The d/8° SCE as “functional equivalent” to 0°/45° on matte stocks holds up reasonably well, but we’ve found that recycled kraft-content boards above 60% post-consumer fibre break that equivalence pretty consistently — our 350gsm natural kraft secondary cartons for a botanical skincare line were showing 0.7–0.9 unit divergence between the two geometries even in SCE mode, which we eventually traced to the irregular fibre surface scattering light in ways that the specular exclusion port can’t fully compensate for. Worth flagging that “matte” isn’t a single optical category.

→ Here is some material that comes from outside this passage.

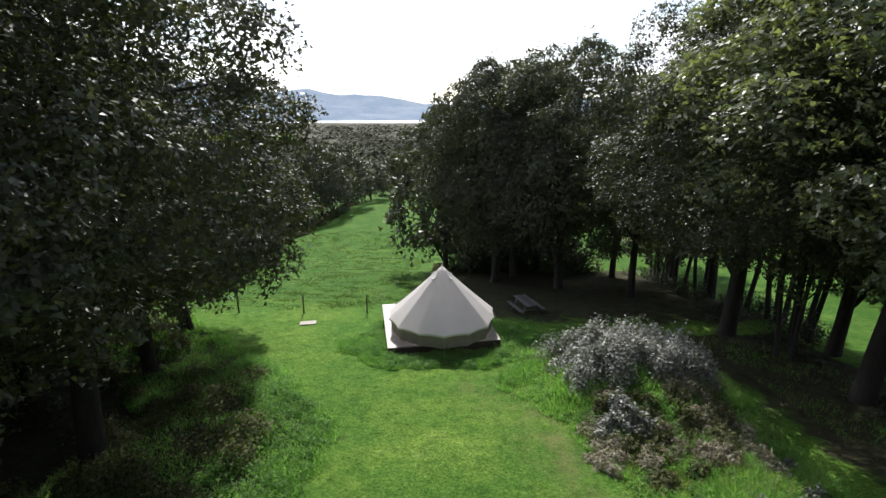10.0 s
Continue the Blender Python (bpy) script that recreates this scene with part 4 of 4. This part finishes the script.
def field_hut(x, y, z, turn, L, W):
    t = thing("field_hut", pose(x, y, z, 0, 0, turn), "low hut with a pale sheet roof beyond the hedge", "hut", "field huts")
    g = float(lie(x, y)) - z
    for a in ((0, L, 0, 0.1), (0, L, W - 0.1, W), (0, 0.1, 0.1, W - 0.1), (L - 0.1, L, 0.1, W - 0.1)):
        part("wall", boxed(a[0], a[1], a[2], a[3], min(g, -2.2) - 0.1, -0.02), HUT_WALL, t)
    n = 8
    for k in range(n):
        part("roof_sheet", boxed(-0.2 + k * (L + 0.4) / n, -0.2 + (k + 1) * (L + 0.4) / n - 0.02, -0.3, W + 0.3, 0.0, 0.05, m=Matrix.Rotation(-0.08, 4, "X")), HUT_ROOF, t)


field_hut(-38.0, 108.5, -8.2, 10, 4.5, 3.0)
field_hut(-41.5, 104.0, -8.0, 10, 3.6, 2.4)


# ---- rough growth ----
def stuff(name, mesh, label, category):
    return tagged(new(name, mesh), label, category, kind="stuff")


def fringe(seed, count, inside, height, material, name, label, width=0.016, lean=0.5, clumps=1.0):
    """Grass blades where the density given, from 0 to 1, allows; they gather into tufts."""
    rng = np.random.default_rng(seed)
    (x0, x1, y0, y1), dense = inside
    x, y = rng.uniform(x0, x1, count), rng.uniform(y0, y1, count)
    shift = np.array([noise.noise_vector(Vector((a * 0.9, b * 0.9, seed))) for a, b in zip(x, y)])
    fine = np.array([noise.noise_vector(Vector((a * 2.7, b * 2.7, seed + 9.0))) for a, b in zip(x, y)])
    move = clumps * (0.45 * shift + 0.2 * fine)
    tuft = 0.62 + 0.75 * shift[:, 2] + 0.55 * fine[:, 2]
    keep = (rng.random(count) < dense(x + move[:, 0], y + move[:, 1])) & (rng.random(count) < np.clip(0.35 + 1.1 * tuft, 0.12, 1))
    x, y, tuft = x[keep], y[keep], tuft[keep]
    base = np.stack([x, y, lie(x, y) - 0.02], 1)
    h = height * np.clip(tuft, 0.2, 1.35) * rng.uniform(0.6, 1.25, len(x))
    return stuff(name, raw_mesh(name, blades(rng, base, h, width * rng.uniform(0.7, 1.5, len(x)), lean), 3, material), label, "grass")


def ring_zone(cx, cy, rx, ry, inner):
    def dense(x, y):
        ang = np.arctan2(y - cy, x - cx)
        wob = 1 + 0.07 * np.sin(3 * ang + cx) + 0.05 * np.sin(7 * ang + cy)
        d = np.sqrt(((x - cx) / (rx * wob)) ** 2 + ((y - cy) / (ry * wob)) ** 2)
        return ((d < 1) & ~inner(x, y)).astype(float)
    return (cx - rx * 1.15, cx + rx * 1.15, cy - ry * 1.15, cy + ry * 1.15), dense


fringe(1, 260000, ring_zone(5.5, 13.8, 3.15, 3.15, lambda x, y: ((x > 3.3) & (x < 7.95) & (y > 12.2)) | (y > 17.5)), 0.30, BLADE, "long_grass", "long uncut grass round a tent deck", width=0.030, lean=0.8)
fringe(2, 150000, ring_zone(-3.9, 20.3, 2.85, 2.9, lambda x, y: ((x > -6.94) & (x < -2.24) & (y > 18.44)) | (y > 23.2) | (x < -7.0)), 0.22, BLADE, "long_grass", "long uncut grass round a tent deck", width=0.032, lean=0.8)
fringe(3, 130000, ring_zone(2.9, 36.4, 3.35, 3.4, lambda x, y: ((x > 0.72) & (x < 5.4) & (y > 34.4)) | (y > 39.5)), 0.22, BLADE, "long_grass", "long uncut grass round a tent deck", width=0.032, lean=0.8)
fringe(4, 130000, ring_zone(-3.6, 60.0, 4.6, 3.9, lambda x, y: ((x - 0.17 * (y - 57.6) * -1 > -5.98) & (x + 0.17 * (y - 57.6) < -1.05) & (y - 0.17 * (x + 5.98) > 57.62)) | (y > 64.3)), 0.22, BLADE, "long_grass", "long uncut grass round a tent deck", width=0.034, lean=0.8)


def meadow_zone():
    def dense(x, y):
        n = np.array([noise.noise(Vector((a * 0.45, b * 0.9, 7.0))) for a, b in zip(x, y)])
        left = np.interp(y, [65, 82, 96, 135, 190], [-27, -26, -29.5, -28, -26])
        return np.clip(0.25 + 1.6 * n, 0.02, 1) * (x > left) * (x < np.interp(y, [64, 80, 90, 130], [-3, -6, -6, 4]))
    return (-30, 14, 65.0, 125.0), dense


fringe(5, 240000, meadow_zone(), 0.22, LAWN_BLADE, "meadow_grass", "rough tussocky meadow grass", width=0.07, lean=0.9)


def lawn_zone():
    def dense(x, y):
        ok = (x > lawn_left(y) - 0.5) & (x < np.minimum(lawn_right(y), np.interp(y, [0, 43, 45.2, 49.3, 55.5, 58.4, 64], [10, 9, 1.0, 0.3, -1.3, 0.2, 3])))
        for a, b, c, d in ((3.2, 8.6, 12.0, 19.6), (-7.3, -2.2, 18.4, 26.3), (-9.5, -7.2, 24.0, 25.5), (0.6, 6.0, 34.3, 41.6), (-6.8, -0.8, 57.4, 63.5)):
            ok &= ~((x > a) & (x < b) & (y > c) & (y < d))
        return ok * np.interp(y, [3, 12, 40, 64], [1, 0.9, 0.45, 0.35])
    return (-12, 10, 3.0, 64.5), dense


fringe(6, 260000, lawn_zone(), 0.07, LAWN_BLADE, "lawn_grass", "short mown lawn grass", width=0.022, lean=0.7, clumps=0.3)


def bank_zone():
    def dense(x, y):
        edge = np.interp(y, [45.8, 48, 49.4, 52.4, 54.6, 55.6, 58.4], [1.2, 0.8, 0.7, -0.1, -1.7, -1.6, 0.1])
        right = np.interp(y, [45.2, 46.3, 50, 54, 58], [5.0, 5.3, 6.0, 6.6, 6.0])
        return ((x > edge) & (x < right)).astype(float) * (y > 45.9) * np.interp(y, [45, 50.5, 52.5, 58], [1, 0.9, 0.5, 0.6])
    return (-2.5, 7, 45.0, 58.5), dense


fringe(7, 200000, bank_zone(), 0.36, BLADE, "bank_grass", "long green grass on an overgrown bank", width=0.022)
fringe(8, 16000, bank_zone(), 0.5, BLADE_DRY, "bank_straw", "dry stalks on an overgrown bank", width=0.014)


def left_bank_zone():
    def dense(x, y):
        return ((x < lawn_left(y) + 0.3) & (x > lawn_left(y) - 6)).astype(float) * (y > 41)
    return (-20, -6, 41, 64), dense


fringe(9, 90000, left_bank_zone(), 0.34, BLADE, "bank_grass", "rough grass along the wood edge", width=0.022)


def right_edge_zone():
    def dense(x, y):
        return ((x > lawn_right(y) - 0.6) & (x < lawn_right(y) + 5)).astype(float) * (0.5 + 0.5 * np.sin(x * 1.3 + y * 0.9)) * ((y > 20.5) | (y < 17.5) | (x > 10))
    return (8, 16, 3, 62), dense


fringe(10, 90000, right_edge_zone(), 0.24, BLADE, "rough_grass", "rough grass under the trees", width=0.018)


def shrubs(seed, spots, leaf, per, material, name, label, category, long=1.5):
    """Low leafy growth: spots of (x, y, radius, height)."""
    rng = np.random.default_rng(seed)
    out = []
    for x, y, r, h in spots:
        u = unit(rng.normal(size=(per, 3)))
        u[:, 2] = np.abs(u[:, 2])
        wob = 1 + 0.25 * np.sin(u[:, 0] * 6 + x) * np.sin(u[:, 1] * 5 + y)
        f = (0.55 + 0.5 * rng.random(per)) * wob
        px, py = x + u[:, 0] * r * f, y + u[:, 1] * r * f
        pos = np.stack([px, py, lie(px, py) + u[:, 2] * h * f], 1)
        normal = unit(u * 0.5 + np.array([0, 0, 0.6]) + rng.normal(size=u.shape) * 0.5)
        out.append(leaf_quads(rng, pos, normal, leaf * rng.uniform(0.6, 1.4, per), long=long))
    return stuff(name, raw_mesh(name, np.concatenate(out), 4, material), label, category)


rb = random.Random(3)


def tufts(seed, count, inside, size, name, label):
    """Lumpy tussocks of short grass leaves where the density given allows."""
    rng = np.random.default_rng(seed)
    (x0, x1, y0, y1), dense = inside
    x, y = rng.uniform(x0, x1, count), rng.uniform(y0, y1, count)
    keep = rng.random(count) < dense(x, y)
    spots = [(a, b, size * s * 1.1, size * s) for a, b, s in zip(x[keep], y[keep], rng.uniform(0.55, 1.3, keep.sum()))]
    shrubs(seed, spots, 0.028, 84, BLADE, name, label, "grass", long=3.2)


tufts(41, 945, ring_zone(5.5, 13.8, 3.1, 3.1, lambda x, y: ((x > 3.1) & (x < 8.05) & (y > 11.9)) | (y > 17.5)), 0.26, "grass_tussocks", "lumpy tussocks of long grass round a tent deck")
tufts(42, 837, ring_zone(-3.9, 20.3, 2.8, 2.85, lambda x, y: ((x > -7.0) & (x < -2.15) & (y > 18.35)) | (y > 23.2) | (x < -7.0)), 0.22, "grass_tussocks", "lumpy tussocks of long grass round a tent deck")
tufts(43, 1080, ring_zone(2.9, 36.4, 3.3, 3.35, lambda x, y: ((x > 0.66) & (x < 5.4) & (y > 34.6)) | (y > 39.5)), 0.23, "grass_tussocks", "lumpy tussocks of long grass round a tent deck")
tufts(44, 1215, ring_zone(-3.6, 60.0, 4.5, 3.8, lambda x, y: ((x + 0.17 * (y - 57.9) > -6.1) & (x + 0.17 * (y - 57.9) < -0.95) & (y - 0.17 * (x + 6.0) > 57.85)) | (y > 64.3)), 0.24, "grass_tussocks", "lumpy tussocks of long grass round a tent deck")
tufts(45, 900, bank_zone(), 0.30, "grass_tussocks", "lumpy tussocks of fresh green grass on the bank")
tufts(46, 1700, ((-12, -6, 43.5, 60), lambda x, y: ((x < lawn_left(y) + 0.1) & (x > lawn_left(y) - 2.0)).astype(float)), 0.34, "grass_tussocks", "lumpy tussocks of green grass along the bank")
shrubs(21, [(rb.uniform(0.4, 5.3), rb.uniform(52.6, 56.8), rb.uniform(0.2, 0.6), rb.uniform(0.35, 1.25)) for _ in range(130)], 0.046, 500, BRAMBLE, "bramble", "silvery grey-green bramble thicket on the bank", "bramble", long=2.1)
shrubs(22, [(rb.uniform(0.9, 2.0), rb.uniform(50.6, 51.8), rb.uniform(0.25, 0.45), rb.uniform(0.35, 0.7)) for _ in range(9)], 0.05, 700, BRAMBLE, "bramble", "silvery grey-green bramble clump", "bramble", long=2.4)
shrubs(23, [(rb.uniform(0.6, 4.8), rb.uniform(49.4, 52.4), rb.uniform(0.25, 0.6), rb.uniform(0.2, 0.45)) for _ in range(40)], 0.03, 600, STRAW, "dead_bracken", "heaps of dry grey-brown bracken on the bank", "bracken", long=6.0)
shrubs(29, [(rb.uniform(1.0, 4.6), rb.uniform(48.8, 52.0), rb.uniform(0.25, 0.45), rb.uniform(0.25, 0.5)) for _ in range(26)], 0.05, 600, FERN, "bracken", "browning bracken on the overgrown bank", "bracken", long=2.5)
shrubs(30, [(rb.uniform(3.0, 5.6), rb.uniform(46.6, 50.5), rb.uniform(0.12, 0.28), rb.uniform(0.2, 0.45)) for _ in range(12)], 0.045, 200, BRAMBLE, "bramble", "small grey bramble shoots on the bank", "bramble", long=2.4)
shrubs(24, [(float(lawn_left(y)) - rb.uniform(1.2, 7), y, rb.uniform(0.4, 0.9), rb.uniform(0.3, 0.8)) for y in [rb.uniform(43, 62) for _ in range(60)]], 0.06, 520, FERN, "undergrowth", "low bracken and brambles along the wood edge", "undergrowth")
shrubs(25, [(rb.uniform(-26, -11.5), y, rb.uniform(0.6, 1.3), rb.uniform(0.4, 1.1)) for y in [rb.uniform(2, 27) if k < 50 else rb.uniform(44, 54) for k in range(70)]], 0.075, 400, OAK_SHADED, "undergrowth", "low dark undergrowth beneath the trees", "undergrowth")
shrubs(33, [(rb.uniform(-28, -19.2), y, rb.uniform(0.8, 1.5), rb.uniform(0.8, 2.0)) for y in [rb.uniform(27, 60) for _ in range(46)]], 0.11, 460, OAK_SHADED, "undergrowth", "dark tangled undergrowth deep in the wood", "undergrowth")
shrubs(26, [(rb.uniform(11.0, 20), y, rb.uniform(0.5, 1.2), rb.uniform(0.4, 1.1)) for y in [rb.uniform(4, 36) for _ in range(60)]], 0.085, 520, OAK_SHADED, "undergrowth", "low dark undergrowth beneath the trees", "undergrowth")
shrubs(28, [(rb.uniform(12.8, 15.5), y, rb.uniform(0.4, 0.9), rb.uniform(0.5, 1.7)) for y in [rb.uniform(34, 82) for _ in range(44)]], 0.075, 300, OAK_SHADED, "undergrowth", "dark bushes between the trunks at the wood's edge", "undergrowth")
shrubs(31, [(rb.uniform(10.0, 13.0), y, rb.uniform(0.4, 0.8), rb.uniform(0.15, 0.45)) for y in [rb.uniform(46, 66) for _ in range(24)]], 0.06, 240, OAK_SHADED, "undergrowth", "low dark undergrowth under the trees by the bank", "undergrowth")
shrubs(32, [(x, rb.uniform(82, 86), rb.uniform(1.2, 2.0), rb.uniform(2.0, 3.6)) for x in [-2 + 0.7 * k for k in range(19)]], 0.2, 420, OAK, "undergrowth", "dark bushes behind the group of oaks", "undergrowth")
shrubs(35, [(-9.4, 7.0, 0.6, 0.4), (-9.9, 6.3, 0.7, 0.5), (-9.2, 6.2, 0.4, 0.3)], 0.05, 500, BRAMBLE, "bramble", "pale brambles in the sun at the lawn's edge", "bramble", long=2.1)
shrubs(34, [(rb.uniform(-4.4, -0.6), rb.uniform(82.5, 87.5), rb.uniform(0.5, 1.1), rb.uniform(0.35, 0.9)) for _ in range(14)], 0.09, 420, FERN, "bracken", "browning bracken and tussocks at the foot of the oaks", "bracken", long=2.2)
shrubs(27, [(float(np.interp(y, [80, 96, 135, 175], [-27, -31, -29.5, -28])) - rb.uniform(0, 2.5), y, rb.uniform(0.9, 1.8), rb.uniform(0.8, 1.8)) for y in [80 + 1.3 * k for k in range(74)]], 0.26, 260, FERN, "hedge", "rough hedge of bracken and bushes along the meadow", "hedge")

One thing the table doesn’t surface clearly: the ±0.3–0.6 variance for d/8° SCE holds reasonably well on virgin SBS but we’ve seen it drift to ±0.9–1.1 on our PE-coated treated board (the stuff we use for wet-application treat pouches with a secondary carton sleeve), where the coating interaction creates a pseudo-specular response that SCE mode doesn’t fully exclude. So “functional equivalent to 0°/45°” really depends on what’s been done to the surface after calendering.

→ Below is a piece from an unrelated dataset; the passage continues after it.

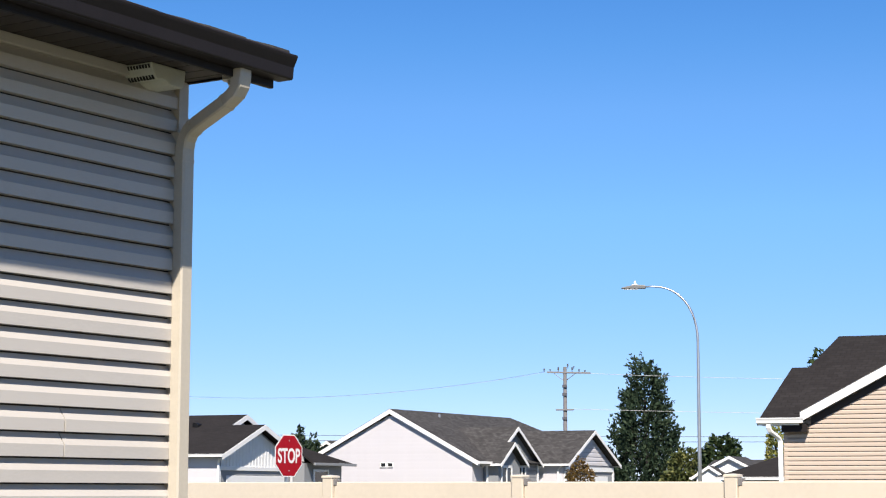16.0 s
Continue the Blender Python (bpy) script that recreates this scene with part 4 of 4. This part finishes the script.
def clump_tree(name, x, y, label, mat, height, base, profile, n, size, seed, stretch_up=0.0, trunk_r=0.15, cat="tree", group=""):
    """A tree further off: trunk, limbs and a crown of many small leafy sprays inside an outline given as (height share, radius)."""
    rng = random.Random(seed)
    tree = empty(name, pose(x, y, 0), label, cat, group)
    part("trunk", tube(bmesh.new(), [(0, 0, 0), (0.05, 0, height * 0.5), (0, 0.03, height * 0.93)], [trunk_r, trunk_r * 0.6, 0.02], 8), BARK, tree)
    hs = [p[0] for p in profile]
    rs = [p[1] for p in profile]
    bm = bmesh.new()
    limb = bmesh.new()
    for _ in range(14):
        t = rng.uniform(0.1, 0.8)
        a = rng.uniform(0, 6.283)
        r = float(np.interp(t, hs, rs)) * 0.7
        z = base + (height - base) * t
        tube(limb, [(0, 0, z - 0.25 * r), (math.sin(a) * r * 0.5, math.cos(a) * r * 0.5, z), (math.sin(a) * r, math.cos(a) * r, z + 0.25 * r)], [trunk_r * 0.25, trunk_r * 0.15, 0.01], 5)
    part("limbs", limb, BARK, tree)
    lumps = [(rng.uniform(0, 6.283), rng.uniform(0, 1), rng.uniform(0.68, 1.18)) for _ in range(40)]
    area = np.cumsum([max(0.05, float(np.interp(k / 60, hs, rs))) for k in range(61)])
    for _ in range(n):
        t = float(np.interp(rng.random() * area[-1], area, np.linspace(0, 1, 61)))
        a = rng.uniform(0, 6.283)
        lump = min(lumps, key=lambda q: abs(math.sin((q[0] - a) / 2)) + 1.6 * abs(q[1] - t))[2]
        r = float(np.interp(t, hs, rs)) * lump * math.sqrt(rng.uniform(0.25, 1.0)) * (1.15 if rng.random() < 0.06 else 1.0)
        c = Vector((math.sin(a) * r, math.cos(a) * r, base + (height - base) * t + rng.gauss(0, size * 0.5)))
        out = (Vector((math.sin(a), math.cos(a), stretch_up)) + Vector((rng.gauss(0, 0.4), rng.gauss(0, 0.4), rng.gauss(0, 0.4)))).normalized()
        for _k in range(5):
            d = (out + Vector((rng.gauss(0, 0.6), rng.gauss(0, 0.6), rng.gauss(0, 0.6)))).normalized()
            s = d.cross(Vector((rng.gauss(0, 1), rng.gauss(0, 1), rng.gauss(0, 1)))).normalized()
            L = size * rng.uniform(0.6, 1.3)
            b0 = c + d * (L * 0.1)
            v = [bm.verts.new(q) for q in (b0, b0 + d * L * 0.5 + s * L * 0.28, b0 + d * L, b0 + d * L * 0.5 - s * L * 0.28)]
            bm.faces.new(v)
    me = bpy.data.meshes.new("crown")
    bm.to_mesh(me)
    bm.free()
    me.materials.append(mat)
    o = new("crown", me)
    o.parent = tree
    return tree


def shoot_tree(name, x, y, label, mat, height, base, profile, n, shoot, size, seed, up=0.9, trunk_r=0.2, group=""):
    """A conifer-like tree: many upswept shoots set round a trunk, each thick with short sprays, so that its outline is ragged."""
    rng = random.Random(seed)
    tree = empty(name, pose(x, y, 0), label, "tree", group)
    part("trunk", tube(bmesh.new(), [(0, 0, 0), (0.05, 0, height * 0.5), (0, 0.03, height * 0.95)], [trunk_r, trunk_r * 0.6, 0.03], 8), BARK, tree)
    hs, rs = [q[0] for q in profile], [q[1] for q in profile]
    area = np.cumsum([max(0.1, float(np.interp(k / 60, hs, rs))) for k in range(61)])
    bm, limb = bmesh.new(), bmesh.new()
    for i in range(n):
        t = float(np.interp((i + rng.random()) / n * area[-1], area, np.linspace(0, 1, 61)))
        a = rng.uniform(0, 6.283)
        r = float(np.interp(t, hs, rs)) * math.sqrt(rng.uniform(0.2, 1.0)) * rng.uniform(0.78, 1.0)
        z = base + (height - base) * t - shoot * 0.4
        out = (Vector((math.sin(a), math.cos(a), 0)) * rng.uniform(0.3, 1.0) + Vector((rng.gauss(0, 0.15), rng.gauss(0, 0.15), up))).normalized()
        L = shoot * rng.uniform(0.6, 1.25)
        foot = Vector((math.sin(a) * r, math.cos(a) * r, z)) - out * L * 0.3
        if i % 5 == 0:
            tube(limb, [(0, 0, max(0.2, z - r * 0.3)), foot, foot + out * L], [0.05, 0.03, 0.01], 4)
        for k in range(34):
            u = rng.random()
            w = L * 0.135 * (1 - u * 0.7)
            c = foot + out * (L * u) + Vector((rng.gauss(0, w), rng.gauss(0, w), rng.gauss(0, w)))
            d = (out + Vector((rng.gauss(0, 0.6), rng.gauss(0, 0.6), rng.gauss(0, 0.6)))).normalized()
            s = d.cross(Vector((rng.gauss(0, 1), rng.gauss(0, 1), rng.gauss(0, 1)))).normalized()
            q = size * rng.uniform(0.6, 1.3)
            bm.faces.new([bm.verts.new(v) for v in (c, c + d * q * 0.5 + s * q * 0.26, c + d * q, c + d * q * 0.5 - s * q * 0.26)])
    part("limbs", limb, BARK, tree)
    me = bpy.data.meshes.new("crown")
    bm.to_mesh(me)
    bm.free()
    me.materials.append(mat)
    o = new("crown", me)
    o.parent = tree
    return tree


SPR = [(0, 3.95), (0.27, 3.8), (0.46, 3.2), (0.65, 2.35), (0.82, 1.5), (0.92, 1.05), (0.97, 0.85), (1.0, 0.5)]
shoot_tree("conifer_tree", -15.7, 174.3, "tall dense dark green conifer with ragged outline", SPRUCE, 13.9, 0.8, SPR, 620, 1.7, 0.36, 11, 0.9, 0.3)
BUSHY = [(0, 0.75), (0.3, 1.0), (0.6, 0.95), (0.85, 0.6), (1.0, 0.1)]


def scaled(k):
    return [(a, b * k) for a, b in BUSHY]


clump_tree("round_tree", -7.0, 139.8, "rounded dark green tree behind distant roofs", BROAD, 5.7, 1.0, scaled(1.75), 1100, 0.34, 21, 0.4)
clump_tree("low_green_tree", -10.2, 150.0, "low olive green tree behind roofs", OLIVE, 4.8, 0.8, scaled(1.9), 800, 0.36, 22, 0.4)
clump_tree("yellow_tree", -2.7, 120.0, "narrow tree turning yellow in autumn", YELLOW, 5.75, 0.8, scaled(0.75), 700, 0.22, 23, 0.7)
clump_tree("autumn_shrub", -10.85, 87.3, "round rusty green autumn shrub", RUST, 3.05, 0.1, scaled(0.95), 900, 0.15, 24, 0.6, 0.05, "shrub")
shoot_tree("ragged_tree", -32.4, 117.0, "ragged dark tree with upright shoots behind houses", SPRUCE, 5.2, 1.6, scaled(1.9), 170, 0.8, 0.24, 25, 1.6, 0.12)
shoot_tree("shoot_tree", -31.9, 115.0, "narrow dark tree with upright shoots", SPRUCE, 5.9, 2.5, scaled(0.45), 16, 0.8, 0.24, 26, 2.5, 0.08)
clump_tree("green_tree", 0.25, 90.0, "green treetop behind the tan house roof", BROAD, 8.3, 1.0, scaled(1.25), 1000, 0.26, 27, 0.4)
clump_tree("field_tree", 74.6, 145.9, "broad olive green tree behind overhead wires", OLIVE, 12.9, 1.0, scaled(4.7), 6500, 0.32, 28, 0.7, 0.25)
for gx, gh, gs in ((30.3, 5.45, 29), (31.4, 5.4, 30), (32.4, 5.2, 31)):
    shoot_tree("garden_tree", gx, 84.8, "small dark conifer behind the blue house roof", OLIVE_DARK, gh, 0.8, scaled(0.85), 230, 0.7, 0.2, gs, 1.3, 0.12, "conifers behind the blue house")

Hot-stamped foil on a 320 gsm cast-coated SBS watch box, approved at 0°/45° against our brand target, and then our Hong Kong finisher switched to their house d/8° SCI unit mid-production without flagging it. Forty-two thousand units shipped before we caught the colour drift on the gold foil panels — the champagne-to-bronze shift was sitting at about 2.1 ΔE 2000 by the time it hit our incoming QC. We couldn’t salvage them for primary retail, ended up downgrading the whole run to a gift-with-purchase channel and absorbing the rework on the insert cards.
Something the article doesn’t address is how this geometry mismatch burns you specifically during the sampling cycle — we had a Q3 2023 launch on a 300gsm cast-coated carton for a facial serum range where our brand studio approved colour off a 0°/45° reading, the supplier built their press profile in d/8° SCI, and we didn’t catch the geometry split until third sample round. That’s 11 weeks of sampling eaten up before we even had a geometry-aligned target file to work from.